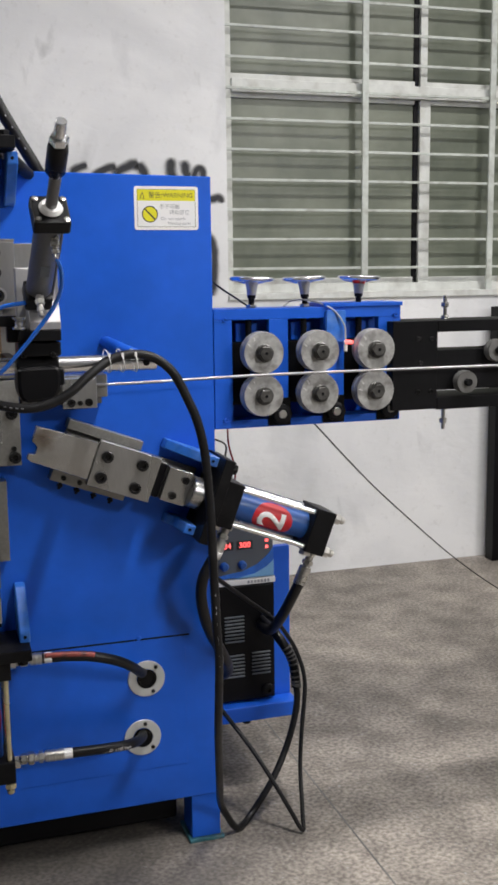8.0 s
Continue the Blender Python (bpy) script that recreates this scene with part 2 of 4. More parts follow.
GREEN_LED = surface("green_lamp", (0.05, 0.7, 0.35), 0.3, bump=0.0, emit=(0.28, 1.0, 0.66, 2.4))
RED_LED = surface("red_digits", (0.6, 0.05, 0.05), 0.3, bump=0.0, emit=(1.0, 0.12, 0.12, 3.5))
TUBE_GLOW = surface("lamp_tube", (0.9, 0.9, 0.9), 0.3, bump=0.0, emit=(0.95, 0.98, 1.0, 18.0))
WALL_DARK = surface("unseen_wall_grey", (0.22, 0.23, 0.23), 0.8, vary=0.08, blot=1.5, bump=0.2)
CEILING = surface("unseen_ceiling_grey", (0.38, 0.39, 0.39), 0.85, vary=0.06, blot=1.2, bump=0.15)


def frosted_glass():
    m = bpy.data.materials.new("dusty_frosted_glass")
    m.use_nodes = True
    n, link = m.node_tree.nodes, m.node_tree.links.new
    n.remove(n["Principled BSDF"])
    geo, t = n.new("ShaderNodeNewGeometry"), n.new("ShaderNodeTexNoise")
    t.inputs["Scale"].default_value, t.inputs["Detail"].default_value = 5.0, 6
    link(geo.outputs["Position"], t.inputs["Vector"])
    r = n.new("ShaderNodeValToRGB")
    r.color_ramp.elements[0].position, r.color_ramp.elements[1].position = 0.35, 0.7
    r.color_ramp.elements[0].color, r.color_ramp.elements[1].color = (0.18, 0.205, 0.16, 1), (0.30, 0.325, 0.262, 1)
    link(t.outputs["Fac"], r.inputs["Fac"])
    dust, back, shine = n.new("ShaderNodeBsdfDiffuse"), n.new("ShaderNodeBsdfTranslucent"), n.new("ShaderNodeBsdfGlossy")
    shine.inputs["Roughness"].default_value = 0.35
    link(r.outputs["Color"], dust.inputs["Color"]), link(r.outputs["Color"], back.inputs["Color"])
    a, b = n.new("ShaderNodeMixShader"), n.new("ShaderNodeMixShader")
    a.inputs[0].default_value, b.inputs[0].default_value = 0.35, 0.035
    link(dust.outputs[0], a.inputs[1]), link(back.outputs[0], a.inputs[2])
    link(a.outputs[0], b.inputs[1]), link(shine.outputs[0], b.inputs[2])
    link(b.outputs[0], n["Material Output"].inputs["Surface"])
    return m


def spray_paint():
    """Black spray: thick in the middle of a stroke, fading to specks at its edges."""
    m = bpy.data.materials.new("black_spray_paint")
    m.use_nodes = True
    n, link = m.node_tree.nodes, m.node_tree.links.new
    p = n["Principled BSDF"]
    p.inputs["Base Color"].default_value, p.inputs["Roughness"].default_value = (0.035, 0.037, 0.042, 1), 0.7
    uv, sep = n.new("ShaderNodeUVMap"), n.new("ShaderNodeSeparateXYZ")
    uv.uv_map = "across"
    link(uv.outputs["UV"], sep.inputs["Vector"])
    geo, t = n.new("ShaderNodeNewGeometry"), n.new("ShaderNodeTexNoise")
    t.inputs["Scale"].default_value, t.inputs["Detail"].default_value = 24.0, 8
    link(geo.outputs["Position"], t.inputs["Vector"])
    add, r = n.new("ShaderNodeMath"), n.new("ShaderNodeMapRange")
    add.operation = "MULTIPLY_ADD"
    add.inputs[1].default_value = 0.45
    link(t.outputs["Fac"], add.inputs[0]), link(sep.outputs["Y"], add.inputs[2])
    r.interpolation_type = "SMOOTHSTEP"
    r.inputs["From Min"].default_value, r.inputs["From Max"].default_value = 0.22, 1.1
    r.inputs["To Max"].default_value = 0.93
    link(add.outputs[0], r.inputs["Value"]), link(r.outputs["Result"], p.inputs["Alpha"])
    return m


def wall_paint():
    """Old white limewash: cloudy trowel patches, grey smears and a few dark scuffs."""
    m = bpy.data.materials.new("old_white_wall_paint")
    m.use_nodes = True
    n, link = m.node_tree.nodes, m.node_tree.links.new
    p = n["Principled BSDF"]
    geo = n.new("ShaderNodeNewGeometry")

    def tex(scale, detail, lo, hi, frm, to, stretch=(1, 1, 1), twist=0.0, wobble=0.0):
        mp, t, r = n.new("ShaderNodeMapping"), n.new("ShaderNodeTexNoise"), n.new("ShaderNodeMapRange")
        mp.inputs["Scale"].default_value, mp.inputs["Rotation"].default_value = stretch, (0, twist, 0)
        t.inputs["Scale"].default_value, t.inputs["Detail"].default_value, t.inputs["Distortion"].default_value = scale, detail, wobble
        for key, v in (("From Min", frm), ("From Max", to), ("To Min", lo), ("To Max", hi)):
            r.inputs[key].default_value = v
        link(geo.outputs["Position"], mp.inputs["Vector"]), link(mp.outputs["Vector"], t.inputs["Vector"]), link(t.outputs["Fac"], r.inputs["Value"])
        return r.outputs["Result"], t.outputs["Fac"]

    def blend(a, fac, b):
        mix = n.new("ShaderNodeMix")
        mix.data_type = "RGBA"
        link(fac, mix.inputs["Factor"])
        if isinstance(a, tuple):
            mix.inputs["A"].default_value = a
        else:
            link(a, mix.inputs["A"])
        mix.inputs["B"].default_value = b
        return mix.outputs["Result"]
    cloud, _ = tex(1.6, 6, 0.0, 1.0, 0.40, 0.66, (1, 1, 1), 0.0, 0.6)
    smear, _ = tex(3.2, 5, 0.0, 0.75, 0.56, 0.72, (1, 1, 0.45), 0.5, 0.4)
    scuff, _ = tex(7.0, 6, 0.0, 0.5, 0.66, 0.75, (1, 1, 0.35), -0.6, 0.8)
    speck, height = tex(42, 4, 0.0, 0.25, 0.6, 0.75)
    c = blend((0.86, 0.87, 0.87, 1), cloud, (0.70, 0.715, 0.725, 1))
    c = blend(c, smear, (0.52, 0.535, 0.54, 1))
    c = blend(c, scuff, (0.36, 0.37, 0.37, 1))
    c = blend(c, speck, (0.58, 0.58, 0.56, 1))
    link(c, p.inputs["Base Color"])
    p.inputs["Roughness"].default_value = 0.72
    _, trowel = tex(9, 5, 0, 1, 0, 1, (1, 1, 2.2), 0.3, 0.5)
    add, b = n.new("ShaderNodeMath"), n.new("ShaderNodeBump")
    add.operation = "MULTIPLY_ADD"
    add.inputs[1].default_value = 4.0
    link(trowel, add.inputs[0]), link(height, add.inputs[2])
    b.inputs["Strength"].default_value, b.inputs["Distance"].default_value = 0.16, 0.004
    link(add.outputs[0], b.inputs["Height"]), link(b.outputs["Normal"], p.inputs["Normal"])
    return m


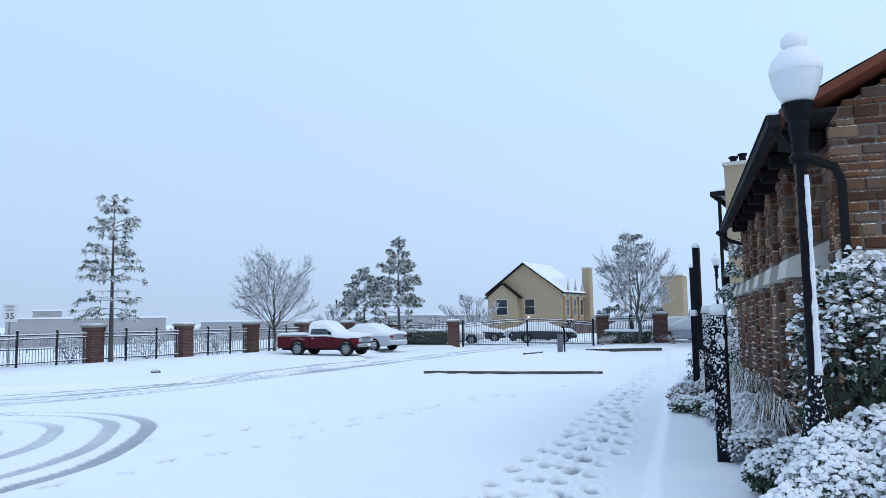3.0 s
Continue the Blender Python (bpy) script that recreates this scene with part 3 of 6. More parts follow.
# ---- street lamps ----
def street_lamp(x, y, label, h=3.5, lit=False, snowy=0.08, k2=1.0, kb=1.0, kp=1.0):
    """Cast base, fluted pole, neck and acorn globe; k2 scales the fittings."""
    th = thing("street_lamp", label, "street lamp", pose(x, y, gz(x, y) - 0.03, 0, 0, 20), "globe street lamps")
    k = h - 0.48 * k2
    sc = lambda prof: [(r * k2, z) for r, z in prof]
    up = lambda prof: [(r * k2, k + z * k2) for r, z in prof]
    part("base", Shape().lathe([(r * k2 * kp, z * kb) for r, z in [(0.21, 0), (0.21, 0.1), (0.18, 0.14), (0.15, 0.42), (0.16, 0.46), (0.125, 0.52), (0.085, 0.66), (0.07, 0.72), (0.085, 0.74), (0.06, 0.8)]], 16), BLACK_SNOWY, th)
    part("pole", Shape().lathe([(0.056 * k2 * kp, 0.78 * kb), (0.05 * k2 * kp, k - 0.42 * k2)] + up([(0.075, -0.4), (0.075, -0.37), (0.052, -0.34), (0.058, -0.22), (0.07, -0.18), (0.064, -0.13), (0.088, -0.08), (0.098, -0.03), (0.105, 0)]), 14), BLACK, th)
    part("globe", Shape().lathe(up([(0.09, 0), (0.12, 0.05), (0.152, 0.13), (0.166, 0.2), (0.156, 0.27), (0.112, 0.33), (0.055, 0.36), (0.045, 0.38), (0.055, 0.42), (0.03, 0.45)]), 22), GLOBE_LIT if lit else GLOBE, th, "frosted acorn globe", smooth=True)
    if lit:
        part("bulb", Shape().lathe(up([(0.1, 0.005), (0.125, 0.04), (0.145, 0.1), (0.1, 0.13), (0.05, 0.14)]), 14), BULB, th, "glowing warm lower glass")
    if snowy:
        part("snow_hood", Shape().lathe(up([(0.168, 0.2), (0.172, 0.24), (0.15, 0.31), (0.1, 0.365), (0.065, 0.385), (0.085, 0.41), (0.085, 0.455), (0.055, 0.49), (0.01, 0.505)]), 18), SNOW, th, "hood of snow on the globe", smooth=True)
        pts = [(-0.01 * k2 * kp + 0.004 * noise.noise(Vector((z * 5, x, 0))), -0.045 * k2 * kp, z) for z in np.linspace(0.8 * kb, k - 0.5 * k2, 40)]
        part("pole_snow", Shape().tube(pts, [0.019 * k2 * (1 + 0.4 * noise.noise(Vector((p[2] * 9, y, 1))) + 0.9 * max(0.0, 1.25 * kb - p[2])) for p in pts], 7), SNOW_ROUGH, th, "wind-blown snow stuck to one side of the pole", smooth=True)
    return th


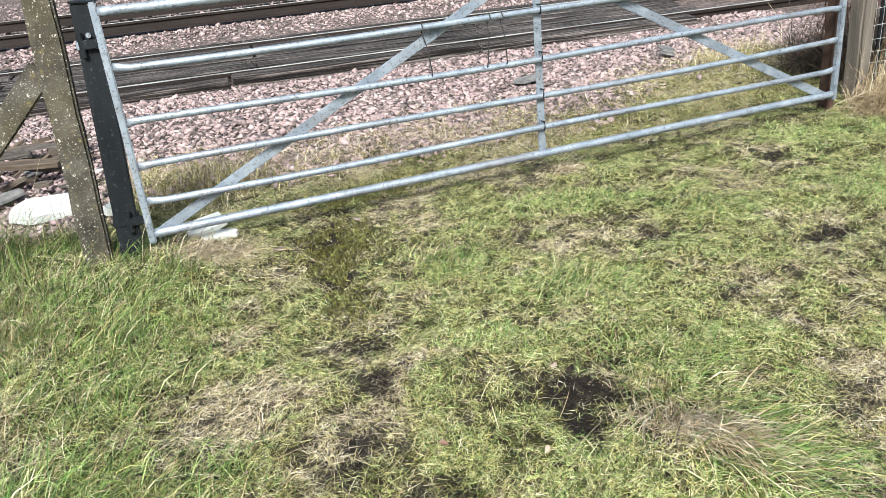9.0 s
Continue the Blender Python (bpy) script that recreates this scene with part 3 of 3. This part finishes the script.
for x0, y0, r, n, ln, lean, az in [
    (2.36, 3.33, 0.15, 700, 0.1, 82, -0.9), (1.66, 6.24, 0.13, 1000, 0.16, 60, -0.5),
    (1.93, 1.95, 0.16, 700, 0.11, 68, -0.7), (3.66, 6.42, 0.07, 400, 0.12, 60, -0.8), (5.3, 4.5, 0.16, 700, 0.16, 60, -2.4),
    (0.2, 4.3, 0.2, 2000, 0.27, 52, -0.6), (-0.05, 3.85, 0.2, 1800, 0.26, 54, -0.5), (0.4, 4.75, 0.15, 1200, 0.24, 50, -0.7), (-0.05, 4.6, 0.26, 2000, 0.32, 44, -0.6), (-0.3, 3.45, 0.18, 1300, 0.22, 56, -0.4), (-0.4, 4.2, 0.26, 1800, 0.34, 44, -0.5), (0.2, 5.2, 0.2, 1200, 0.28, 46, -0.6), (0.55, 5.9, 0.14, 700, 0.24, 48, -0.8),
    (2.55, 2.7, 0.16, 450, 0.11, 68, -0.6),
    (5.42, 4.62, 0.12, 900, 0.24, 45, -2.6), (5.8, 4.9, 0.16, 900, 0.24, 45, -2.2), (5.95, 5.4, 0.16, 900, 0.22, 50, -2.2), (5.75, 4.35, 0.14, 900, 0.24, 40, -1.8),
    (0.85, 5.1, 0.14, 350, 0.2, 40, -0.6), (0.7, 5.75, 0.14, 400, 0.22, 40, -0.6),
]:
    tussock(x0, y0, 0.65 * r, int(0.55 * n), 0.82 * ln, lean, az, 0.75, STRAW_MIX, "fallen tussock of bleached straw-coloured grass")
for x0, y0, r, n, ln, lean, az, mix, label in [
    (2.76, 4.14, 0.06, 900, 0.1, 56, -1.75, STRAW_MIX, "thick fan of bleached grass combed over to one side"),
    (2.84, 4.07, 0.06, 800, 0.1, 58, -1.5, STRAW_MIX, "thick fan of bleached grass combed over to one side"),
    (2.95, 3.88, 0.12, 700, 0.1, 58, -1.4, GREEN_MIX, "long green grass combed over to one side"),
    (2.92, 4.36, 0.11, 500, 0.085, 56, -1.4, GREEN_MIX, "long green grass combed over to one side"),
    (1.66, 6.26, 0.08, 800, 0.12, 62, -0.8, STRAW_MIX, "thick fan of bleached grass combed over to one side"),
]:
    tussock(x0, y0, r, n, ln, lean, az, 0.32, mix, label)
for x0, y0, r, n, ln, lean, az in [
    (2.0, 2.2, 0.11, 600, 0.1, 40, -0.5), (2.62, 5.62, 0.1, 600, 0.09, 35, -0.8), (2.98, 5.1, 0.12, 500, 0.11, 55, -0.3),
    (0.95, 4.75, 0.2, 1000, 0.14, 40, -0.4), (1.0, 5.7, 0.22, 1200, 0.15, 40, -0.5), (0.75, 6.4, 0.2, 1100, 0.2, 38, -0.8),
    (2.86, 3.72, 0.2, 1100, 0.13, 58, -1.3), (3.9, 5.5, 0.1, 400, 0.09, 40, -0.6), (1.5, 6.1, 0.14, 700, 0.11, 35, -1.2),
    (0.72, 6.8, 0.16, 1300, 0.24, 35, -0.6), (1.0, 6.85, 0.1, 700, 0.18, 35, -0.9), (0.5, 7.0, 0.14, 1000, 0.24, 35, -0.5), (1.28, 6.5, 0.1, 700, 0.14, 30, -1.2),
    (1.3, 5.55, 0.18, 1100, 0.13, 42, -0.6), (1.15, 5.2, 0.2, 1200, 0.13, 42, -0.4), (1.3, 4.62, 0.16, 900, 0.11, 42, -0.6), (0.95, 6.1, 0.2, 1100, 0.18, 40, -0.7), (1.3, 6.0, 0.16, 900, 0.13, 40, -0.9), (1.05, 4.3, 0.16, 900, 0.11, 42, -0.5),
    (1.48, 4.3, 0.16, 700, 0.09, 40, -0.6), (0.87, 3.74, 0.12, 600, 0.09, 40, -0.2), (2.95, 4.5, 0.2, 800, 0.1, 58, -1.3),
]:
    tussock(x0, y0, 0.75 * r, int(0.6 * n), 0.85 * ln, lean, az, 0.7, GREEN_MIX, "tuft of fresh green grass with straw in it")

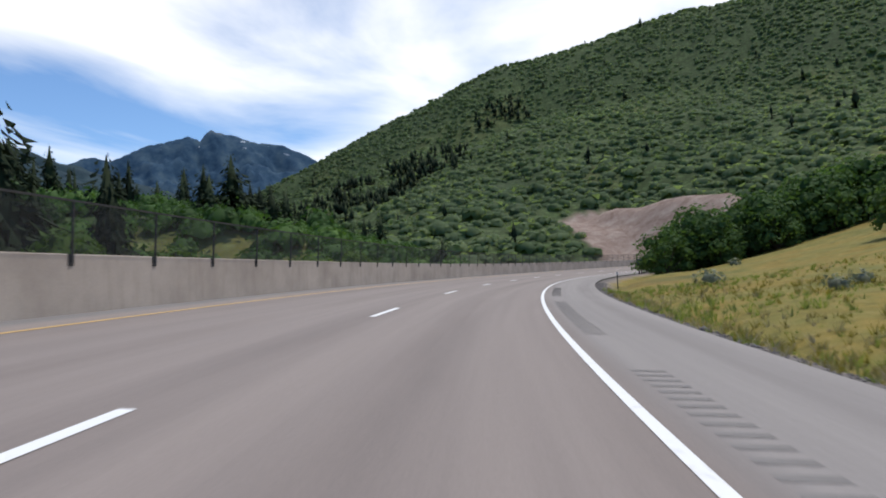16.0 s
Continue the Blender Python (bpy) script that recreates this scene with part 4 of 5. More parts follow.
    grove = heap(621, 844, 30, 40) + heap(560, 850, 34, 45) + heap(535, 790, 40, 45) + 0.7 * heap(690, 840, 26, 22) + 0.9 * heap(778, 830, 22, 26) + 0.5 * heap(480, 800, 60, 60)
    firs = np.clip(0.0022 + 0.02 * np.clip(stand - 0.3, 0, 1) + 0.75 * grove * smooth01(fbm(x, y, 30, 3, 46), -0.15, 0.1), 0, 0.8)
    a, b = here & (r < firs), here & (r >= firs) & ~bald
    P = np.stack([x, y, z - 1.1], -1)
    t = np.clip(0.5 + 0.9 * stand + 0.8 * fbm(x, y, 30, 3, 66) + rng.normal(size=len(x)) * 0.2, 0, 1)
    scatter("hill_conifers", con, P[a], tall(a.sum(), 9, 17), CONIFER, t[a], "scattered dark firs on the brush mountain", "forest")
    scatter("hill_scrub", scr_e, P[b], sizes(b.sum(), 1.2, 3.7, 0.68) * (1 + 0.35 * smooth01(-z[b], -120, -20))[:, None], SCRUB_E, t[b], "dull green brush covering the mountainside", "scrub")


slope_forest()


def stems(points, material, parent, name="trunk"):
    """A tapered trunk with limbs: points are (base, tip, r0, r1)."""
    bm = bmesh.new()
    for a, b, r0, r1 in points:
        a, b = Vector(a), Vector(b)
        d = b - a
        m = Matrix.Translation((a + b) / 2) @ d.to_track_quat("Z", "Y").to_matrix().to_4x4()
        bmesh.ops.create_cone(bm, cap_ends=True, segments=7, radius1=r0, radius2=r1, depth=d.length, matrix=m)
    return part(name, bm, material, parent)


def broadleaf(height, width, seed, material, leaves=1500, leaf=0.16):
    """A small tree: trunk, limbs and a crown of several leafy masses."""
    rng = np.random.default_rng(seed)
    root = new("tree")
    fork = height * 0.2
    limbs = [((0, 0, -0.4), (0, 0, fork), 0.16, 0.11)]
    V, F, n = [], [], 0
    k = 14
    for i in range(k):
        a = i * 2.4 + rng.uniform(-0.4, 0.4)
        up = 0.12 + 0.64 * i / k
        r = width * 0.36 * math.sqrt(max(0.05, 1 - (2 * (up - 0.4)) ** 2)) * rng.uniform(0.75, 1.2) * (i > 0)
        c = np.array([r * math.cos(a), r * math.sin(a), height * up if i else height * 0.8])
        limbs.append(((0, 0, fork * 0.6), tuple(c), 0.085, 0.02))
        v, f = leaf_blob(leaves // k, leaf / (width * 0.25), rng, 6, 0.55, -0.7)
        v = v * np.array([1, 1, 0.9]) * width * 0.25 * rng.uniform(0.8, 1.25)
        V.append(v + c - np.array([0, 0, width * 0.1]))
        F.append(f + n)
        n += len(v)
    stems(limbs, BARK, root)
    me = mesh_of("crown", np.concatenate(V), np.concatenate(F), material)
    c = np.repeat(rng.uniform(0.25, 0.75), n)
    a = me.color_attributes.new("tone", "FLOAT_COLOR", "POINT")
    a.data.foreach_set("color", np.stack([c, c, c, c * 0 + 1], -1).astype(np.float32).ravel())
    crown = new("crown", me)
    crown.parent = root
    return root


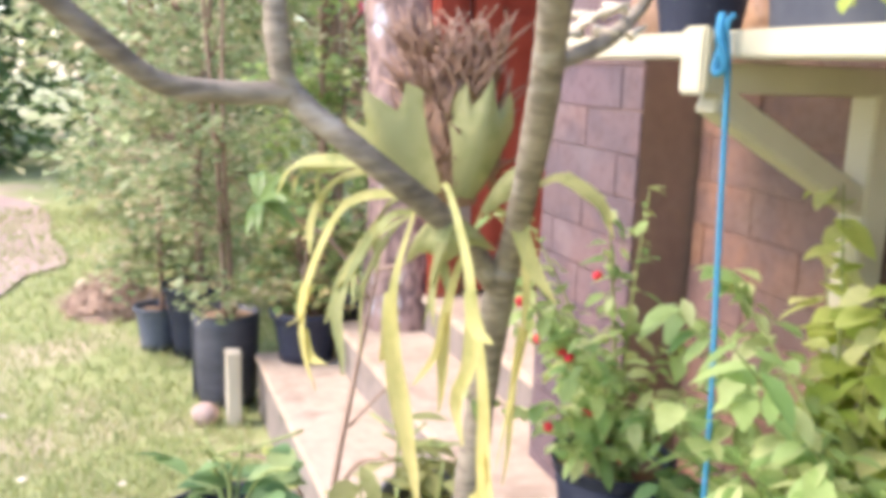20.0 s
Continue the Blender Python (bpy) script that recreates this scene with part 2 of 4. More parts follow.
STAG = foliage("antler_frond", (0.35, 0.39, 0.15), (0.54, 0.52, 0.21), rough=0.6, through=0.45, c=(0.44, 0.46, 0.19), fade=(0.02, -0.30, (0.74, 0.63, 0.24)))
# Darker copy of the frond tone, with the inner fronds' shade in it.
STAGOLIVE = foliage("shaded_olive_frond", (0.17, 0.20, 0.075), (0.34, 0.35, 0.14), rough=0.6, c=(0.40, 0.33, 0.12))
SHIELD = foliage("shield_frond", (0.38, 0.40, 0.17), (0.52, 0.51, 0.24), rough=0.6, through=0.5)
NEST = foliage("nest_fern", (0.085, 0.155, 0.036), (0.165, 0.245, 0.06), rough=0.35, c=(0.38, 0.40, 0.12))
SANS = foliage("snake_plant", (0.085, 0.13, 0.062), (0.15, 0.20, 0.095), rough=0.4, through=0.1)
SANSEDGE = foliage("snake_plant_edge", (0.36, 0.38, 0.16), (0.44, 0.43, 0.19), rough=0.4, through=0.1)
SANSPALE = foliage("pale_snake_plant", (0.30, 0.33, 0.14), (0.40, 0.42, 0.18), rough=0.4, through=0.1)
REDFLOWER = foliage("red_flower", (0.86, 0.035, 0.07), (0.92, 0.08, 0.11))
PURPLE = foliage("purple_petal", (0.02, 0.006, 0.09), (0.07, 0.03, 0.22), rough=0.7)
PALEPETAL = foliage("violet_throat", (0.24, 0.16, 0.52), (0.36, 0.25, 0.66))
YELLOWLEAF = foliage("yellow_leaf", (0.50, 0.53, 0.18), (0.68, 0.62, 0.26), through=0.5, c=(0.70, 0.42, 0.26))
REDDISH = foliage("mixed_reddish_leaf", (0.18, 0.28, 0.10), (0.36, 0.42, 0.17), c=(0.62, 0.40, 0.22))
GRASS = foliage("grass_blade", (0.32, 0.38, 0.15), (0.44, 0.48, 0.21), through=0.5, c=(0.60, 0.53, 0.33))
PALESTEM = surface("green_stem", (0.20, 0.26, 0.07), (0.32, 0.34, 0.12), 60, 0.6)

# ---- mesh helpers ----
def mesh_of(name, verts, faces, mat, smooth=True):
    me = bpy.data.meshes.new(name)
    me.from_pydata(verts, [], faces)
    me.materials.append(mat)
    if smooth:
        me.shade_smooth()
    return me


def part(name, data, mat, parent, label=""):
    """Links a bmesh or a (verts, faces) pair as one mesh object under parent."""
    if isinstance(data, tuple):
        me = mesh_of(name, data[0], data[1], mat)
    else:
        me = bpy.data.meshes.new(name)
        data.to_mesh(me)
        data.free()
        me.materials.append(mat)
    ob = new(name, me)
    ob.parent = parent
    if label:
        tagged(ob, label)
    return ob


def thing(name, at, label, category, group="", kind="", turn=0):
    ob = new(name)
    ob.empty_display_size = 0.02
    ob.matrix_world = pose(*at, 0, 0, turn)
    return tagged(ob, label, category, group, kind)


def box(x0, x1, y0, y1, z0, z1, bevel=0.0, bm=None):
    b = bm or bmesh.new()
    m = Matrix.LocRotScale(((x0 + x1) / 2, (y0 + y1) / 2, (z0 + z1) / 2), None, (x1 - x0, y1 - y0, z1 - z0))
    vs = bmesh.ops.create_cube(b, size=1, matrix=m)["verts"]
    if bevel:
        es = list({e for v in vs for e in v.link_edges})
        bmesh.ops.bevel(b, geom=es, offset=bevel, segments=2, affect="EDGES")
    return b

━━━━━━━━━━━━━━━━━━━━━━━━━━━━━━

Work to be completed: Exactly and only the lines from the line that contains "5. More parts follow." through the line that contains "return part(name, bm, material, parent)" are to be repeated as they stand.

Written response:
Continue the Blender Python (bpy) script that recreates this scene with part 4 of 5. More parts follow.
    grove = heap(621, 844, 30, 40) + heap(560, 850, 34, 45) + heap(535, 790, 40, 45) + 0.7 * heap(690, 840, 26, 22) + 0.9 * heap(778, 830, 22, 26) + 0.5 * heap(480, 800, 60, 60)
    firs = np.clip(0.0022 + 0.02 * np.clip(stand - 0.3, 0, 1) + 0.75 * grove * smooth01(fbm(x, y, 30, 3, 46), -0.15, 0.1), 0, 0.8)
    a, b = here & (r < firs), here & (r >= firs) & ~bald
    P = np.stack([x, y, z - 1.1], -1)
    t = np.clip(0.5 + 0.9 * stand + 0.8 * fbm(x, y, 30, 3, 66) + rng.normal(size=len(x)) * 0.2, 0, 1)
    scatter("hill_conifers", con, P[a], tall(a.sum(), 9, 17), CONIFER, t[a], "scattered dark firs on the brush mountain", "forest")
    scatter("hill_scrub", scr_e, P[b], sizes(b.sum(), 1.2, 3.7, 0.68) * (1 + 0.35 * smooth01(-z[b], -120, -20))[:, None], SCRUB_E, t[b], "dull green brush covering the mountainside", "scrub")


slope_forest()


def stems(points, material, parent, name="trunk"):
    """A tapered trunk with limbs: points are (base, tip, r0, r1)."""
    bm = bmesh.new()
    for a, b, r0, r1 in points:
        a, b = Vector(a), Vector(b)
        d = b - a
        m = Matrix.Translation((a + b) / 2) @ d.to_track_quat("Z", "Y").to_matrix().to_4x4()
        bmesh.ops.create_cone(bm, cap_ends=True, segments=7, radius1=r0, radius2=r1, depth=d.length, matrix=m)
    return part(name, bm, material, parent)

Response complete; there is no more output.